If you disagree with me then you can go read what Cloudflare had to say about it. https://blog.cloudflare.com/speeding-up-linux-disk-encryption/

Anyway, disabling the queues "fixed" the problem. You can see command I used to do this in the original post above.

Second Issue: VirtualBox

This ticket: https://www.virtualbox.org/ticket/10031?cversion=0&cnum_hist=14

... has been open for over 10 years now. From this info my guess is that VBox is not very tolerant of I/O latency and eventually gives up if access to the host's storage takes too long. The VBox emulator / hypervisor / whatever it is turns back around to the guest VM and says "sorry, I can't read or write the disk".

How does a VM deal with a virtualized I/O layer that acts like a defective hard disk? It doesn't. It immediately explodes into atoms like a super hero on the wrong side of a Thanos snap.

I "fixed" this by dumping VirtualBox and switching to KVM. I now use virt-manager over SSH with X-forwarder to do my stuff. KVM appears to be much more tolerant of slow host I/O, making it perfect match for LUKS.

Switching to KVM

VirtualBox .vdi files are easily converted to .qcow2 format. There's an endless number of tutorials about how to do this.

virt-manager UI works great over SSH with x-forwarding enabled.

USB passthrough to the guest VM works fine too. You might have to edit udev rules if your permissions aren't set up right. Again, there is tons of info about this that is easily findable through Google.
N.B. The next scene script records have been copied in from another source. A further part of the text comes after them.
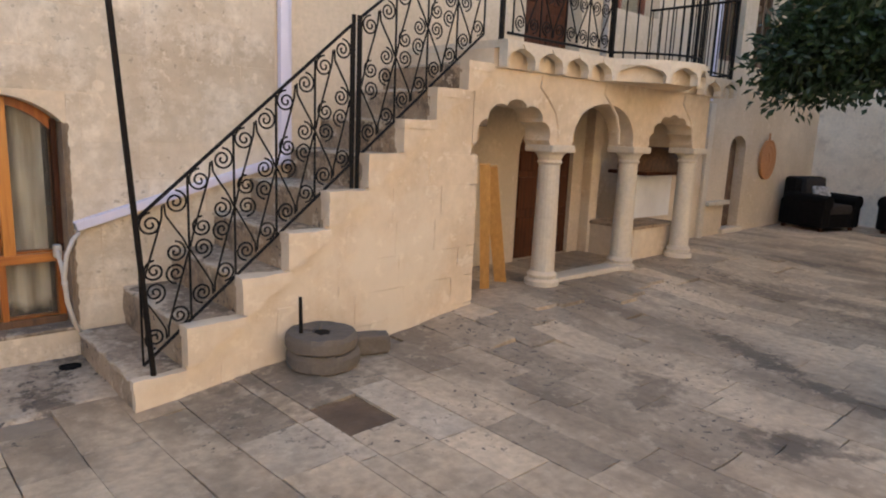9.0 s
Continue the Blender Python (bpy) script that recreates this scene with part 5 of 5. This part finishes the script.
slab_mes = [rough_slab("paving_slab", PAVING, k) for k in range(6)]
pale_me = rough_slab("paving_slab_pale", PALESLAB, 7)
slab_me = rough_slab("paving_slab_plain", PAVING, 0, 0)
rows, x = [], -8.9
while x < FAR - 0.05:
    w = rng.uniform(0.22, 0.31)
    if x < 0.6 < x + w + 0.1:
        w = 0.6 - x
    elif abs(x - 0.6) < 1e-6:
        w = 0.27
    rows.append((x, min(x + w, FAR)))
    x += w
near, rest = 0, []
for x0, x1 in rows:
    y = SIDE + rng.uniform(-0.4, 0)
    while y < -0.02:
        w = rng.uniform(0.35, 0.8)
        for stop in ((-1.95, -1.6) if abs(x0 - 0.6) < 1e-6 else ()):
            if y < stop - 1e-6 < y + w + 0.15:
                w = stop - y
                break
        a, b = max(y, SIDE), min(y + w, -0.005)
        y += w
        if x1 > PX0 + 0.04 and x0 < PX1 - 0.04:
            if a < PY1 - 0.02 < b:
                a = PY1 - 0.02
            elif a < PY0 + 0.02 < b:
                b = PY0 + 0.02
        if PY0 + 0.02 < (a + b) / 2 < PY1 - 0.02 and x0 < PX0 + 0.03 < x1:
            xa, xb = x0, PX0 + 0.03
        elif PY0 + 0.02 < (a + b) / 2 < PY1 - 0.02 and x0 < PX1 - 0.03 < x1:
            xa, xb = PX1 - 0.03, x1
        else:
            xa, xb = x0, x1
        cx, cy = (xa + xb) / 2, (a + b) / 2
        if xb - xa < 0.04 or (cx < 0.02 and cx > -2.4 and cy > -0.62):
            continue
        if b - a < 0.05 or (PX0 + 0.03 < cx < PX1 - 0.03 and PY0 + 0.02 < cy < PY1 - 0.02) or (0.6 < cx < 0.87 and -1.95 < cy < -1.6) or (cx > 0.1 and cx < 2.4 and cy > -0.85):
            continue
        z, e = level(cx, cy), 0.05
        tilt = Matrix.Rotation(math.atan((level(cx, cy + e) - level(cx, cy - e)) / (2 * e)), 4, "X") @ Matrix.Rotation(-math.atan((level(cx + e, cy) - level(cx - e, cy)) / (2 * e)), 4, "Y")
        m = Matrix.Translation((cx, cy, z - 0.02 + rng.uniform(-0.0018, 0.0018))) @ tilt @ Matrix.Diagonal((xb - xa - 0.004, b - a - 0.004, 0.04, 1))
        if (0.87 < cx < 1.2 and -2.1 < cy < -1.5) or (0.3 < cx < 0.6 and -2.1 < cy < -1.6) or (1.75 < cx < 2.0 and -4.1 < cy < -3.6) or (0.6 < cx < 0.87 and -4.8 < cy < -4.3):
            o = new("paving_slab", pale_me)
            o.parent = pave
            o.matrix_world = m
        elif -1.2 < x0 < 3.4 and cy > -5.4 and near < 300:
            o = new("paving_slab", rng.choice(slab_mes))
            o.parent = pave
            o.matrix_world = m
            near += 1
        else:
            rest.append(m)
base = np.array([v.co[:] for v in slab_me.vertices])
polys = [tuple(p.vertices) for p in slab_me.polygons]
vs, fs = [], []
for m in rest:
    k = len(vs)
    mm = np.array(m)
    vs += (base @ mm[:3, :3].T + mm[:3, 3]).tolist()
    fs += [tuple(i + k for i in p) for p in polys]
me = bpy.data.meshes.new("paving_field")
me.from_pydata(vs, [], fs)
me.materials.append(PAVING)
field = new("paving_field", me)
field.parent = pave
tagged(field, "further paving slabs of the courtyard", kind="stuff")

# bare earth where one slab is missing
bm = bmesh.new()
grid = [[bm.verts.new((0.59 + 0.03 * i, -1.96 + 0.03 * j, level(0.7, -1.8) - 0.009 + 0.006 * noise.noise(Vector((i * 0.5, j * 0.5, 1))))) for i in range(11)] for j in range(14)]
for a, b in zip(grid, grid[1:]):
    for i in range(10):
        bm.faces.new((a[i], a[i + 1], b[i + 1], b[i]))
link("earth_patch", bm, CLAY, pave, "brown earth where a slab is missing", smooth=True)

# rough apron of old concrete under the low window
bm = bmesh.new()
nx, ny = 70, 26
grid = [[bm.verts.new((-2.5 + 2.54 * i / nx, -0.75 + 0.75 * j / ny, level(-2.5 + 2.54 * i / nx, -0.75 + 0.75 * j / ny) + 0.006 + 0.012 * noise.noise(Vector((i * 0.28, j * 0.28, 0))) + 0.006 * noise.noise(Vector((i * 0.9, j * 0.9, 5))) - (0.03 if j == 0 or i == 0 else 0))) for i in range(nx + 1)] for j in range(ny + 1)]
for a, b in zip(grid, grid[1:]):
    for i in range(nx):
        bm.faces.new((a[i], a[i + 1], b[i + 1], b[i]))
link("apron", bm, APRON, pave, "rough stained concrete strip along the wall", smooth=True)
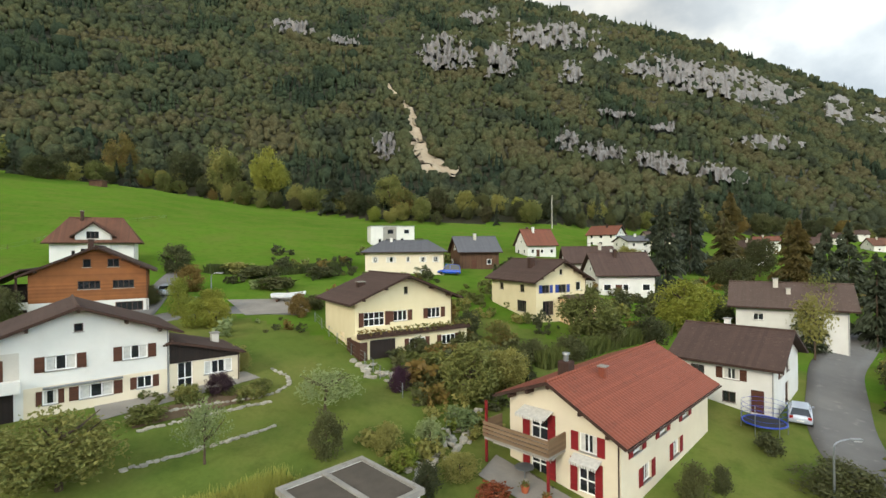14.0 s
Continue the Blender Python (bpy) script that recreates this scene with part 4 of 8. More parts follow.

If you're looking to make the same jump from VirtualBox but you want your bridged network adapters on the guest VMs to be connected directly to the network (just like I did) then you'll need to change your netplan settings accordingly. Here's an example from my own config file:

network:
    version: 2
    renderer: networkd
    ethernets:
        eno1:
            match:
                name: eno1
            dhcp4: no
            optional: yes
    bridges:
        br0:
            macaddress: 74:46:a0:b4:39:b9
            dhcp4: yes
            interfaces:
                - eno1

Set the bridge MAC to your physical NIC's MAC if you don't want to mess up the DHCP static mappings.